Ciononostante, La tenerezza è un’opera che sa parlare allo spettatore con la forza della parola stessa. Amelio, infatti, a differenza del passato punta meno sulla drammaturgia, asciugando la storia sino all’essenziale, affidandosi piuttosto alle dinamiche fisiche e orali tra i personaggi. In questo modo, sono i dialoghi, gli sguardi, i gesti e anche il non detto, a comporre pezzo per pezzo il racconto. Il baricentro dove tutto confluisce diventa il personaggio interpretato da un Renato Carpentieri in stato di grazia, che dopo averlo ammirato nei panni dell’egoista e brusco Lorenzo, fa aumentare ancora di più il rimpianto per averlo visto pochissimo sul grande schermo. E questo è un mea culpa che dovrebbe farsi il cinema nostrano e i suoi addetti ai lavori. Ultimamente per fortuna il trend sembra essere cambiato e le apparizioni stanno crescendo di numero (Il giovane favoloso di Mario Martone, Babylon Sisters di Gigi Roccati e La stoffa dei sogni di Gianfranco Cabiddu), ma ci chiediamo comunque il perché di un uso così con il contagocce in passato. L’attore irpino da corpo e voce a un personaggio molto complesso, un uomo che in anni lontani è stato un famoso avvocato. Ora, dopo qualche infortunio professionale, è caduto in disgrazia, per colpa di un carattere bizzarro, che lo porta più all’imbroglio che al rispetto della legge. Anche nei rapporti familiari Lorenzo frana ogni giorno, negando apparentemente senza ragione, l’affetto ai suoi figli. Saverio, il più giovane, se ne infischia: sta investendo in un locale dove si fa musica, e ha solo fame di soldi. Elena invece gli vuole bene e ne soffre. Ormai padre e figlia non si parlano nemmeno, qualcosa li divide, un fatto oscuro legato alla morte della moglie, che Lorenzo, come lui stesso ammette, non amava e tradiva senza scrupolo.

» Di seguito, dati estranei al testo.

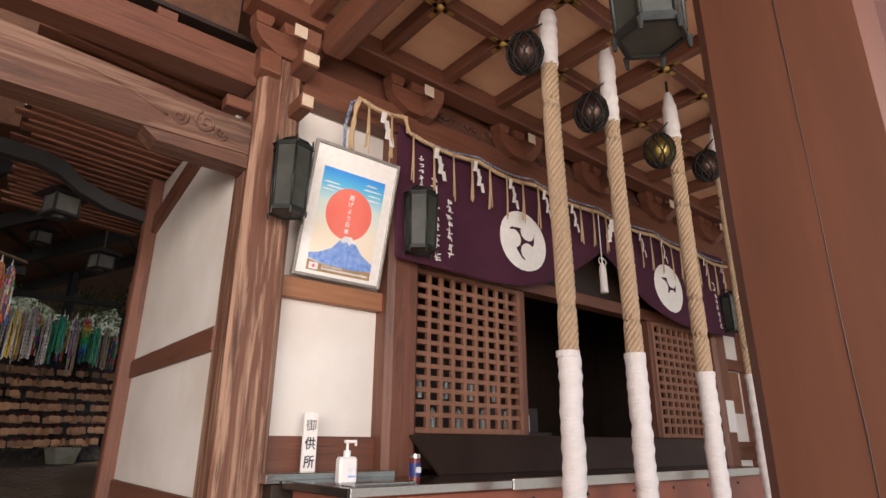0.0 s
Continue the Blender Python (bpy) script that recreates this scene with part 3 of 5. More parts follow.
def bracket(x, z, label):
    """A bracket arm that juts out of the wall, with a pale end."""
    t = thing("bracket_arm", label, "bracket", pose(x, 3.9, z), "bracket arms")
    bm = bmesh.new()
    prism(bm, [(-0.3, 0.06), (-0.24, -0.02), (-0.1, -0.1), (0.1, -0.1), (0.24, -0.02), (0.3, 0.06), (0.3, 0.12), (-0.3, 0.12)], 0.12, pose(0, -0.14, 0))
    part("cross_arm", bm, WOODX, t)
    bm = bmesh.new()
    prism(bm, [(0.0, 0.12), (0.0, -0.12), (0.16, -0.1), (0.3, 0.0), (0.32, 0.12)], 0.12, pose(0.06, 0, 0, 0, 0, -90))
    part("arm", bm, WOODY, t)
    boxpart("arm_end", -0.055, -0.326, 0.005, 0.055, -0.321, 0.115, PALE, t, 0.002, "pale painted arm end")
    for dx in (-0.24, 0, 0.24):
        bm = bmesh.new()
        prism(bm, [(-0.055, 0.122), (0.055, 0.122), (0.075, 0.17), (0.075, 0.23), (-0.075, 0.23), (-0.075, 0.17)], 0.14, pose(dx, -0.15, 0))
        part("bearing_block", bm, WOOD, t)
    return t


for x in (1.4, 2.7, 4.1, 5.5, 6.9, 8.3):
    bracket(x, 4.52, "brown carved bracket arm with a pale end under the eave")
# arms at the corner column with pale ends
for z, w in ((3.97, 0.11), (4.36, 0.15)):
    t = thing("corner_arm", "brown corner bracket arm with a chipped pale end", "bracket", group="corner arms")
    boxpart("arm", 1.5 - w / 2, 3.56, z - 0.06, 1.5 + w / 2, 3.82, z + 0.06, WOODY, t, 0.01)
    boxpart("arm_end", 1.5 - w / 2 + 0.008, 3.552, z - 0.05, 1.5 + w / 2 - 0.008, 3.557, z + 0.05, PALE, t, 0.002, "chipped pale arm end")
    boxpart("arm", 1.0, 3.92, z - 0.05, 1.22, 4.04, z + 0.05, WOODX, t, 0.01)
beam("beam_tie", "brown tie beam from the corner column to the porch column", 1.62, 0.8, 4.52, 1.82, 3.66, 4.8, WOODY, 0.03)
beam("beam_porch", "brown porch lintel over the bell ropes", 1.0, 0.42, 4.4, 10.5, 0.7, 4.8, WOODX, 0.03)

CARVED = mat("carved_frieze_wood", (0.13, 0.055, 0.035), 0.55, tint=(0.07, 0.03, 0.02), scale=10, amount=1.0, bump=0.4)
frieze = thing("carved_frieze", "brown frieze carved with clouds and waves above the curtain", "carving")
boxpart("board", 2.86, 3.9, 4.505, 8.14, 3.98, 4.66, CARVED, frieze, 0.004)
rf = random.Random(21)
for k in range(34):
    bm = bmesh.new()
    cx, cz, r, sgn = 2.95 + k * 0.153, 4.55 + rf.uniform(0, 0.06), rf.uniform(0.05, 0.085), rf.choice((-1, 1))
    pts = [(cx + sgn * r * (1 - u) * math.cos(7 * u), 3.885 + 0.02 * u, cz + r * (1 - u) * math.sin(7 * u)) for u in [i / 22 for i in range(20)]]
    pipe(bm, pts, 0.016, 6, [0.02 * (1 - 0.6 * i / 20) for i in range(20)])
    part("scroll", bm, CARVED, frieze)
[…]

È lui il vero e grande protagonista del film, capace di caricarsi sulle spalle tutto ciò che c’è da caricarsi e questo Amelio lo sapeva sin dall’inizio. Per cui aveva bisogno nei passaggi più delicati e scivolosi della timeline di un attore in grado di tenere a galla il tutto. Carpentieri si è rivelato fondamentale, trasformandosi nell’uomo giusto al momento giusto.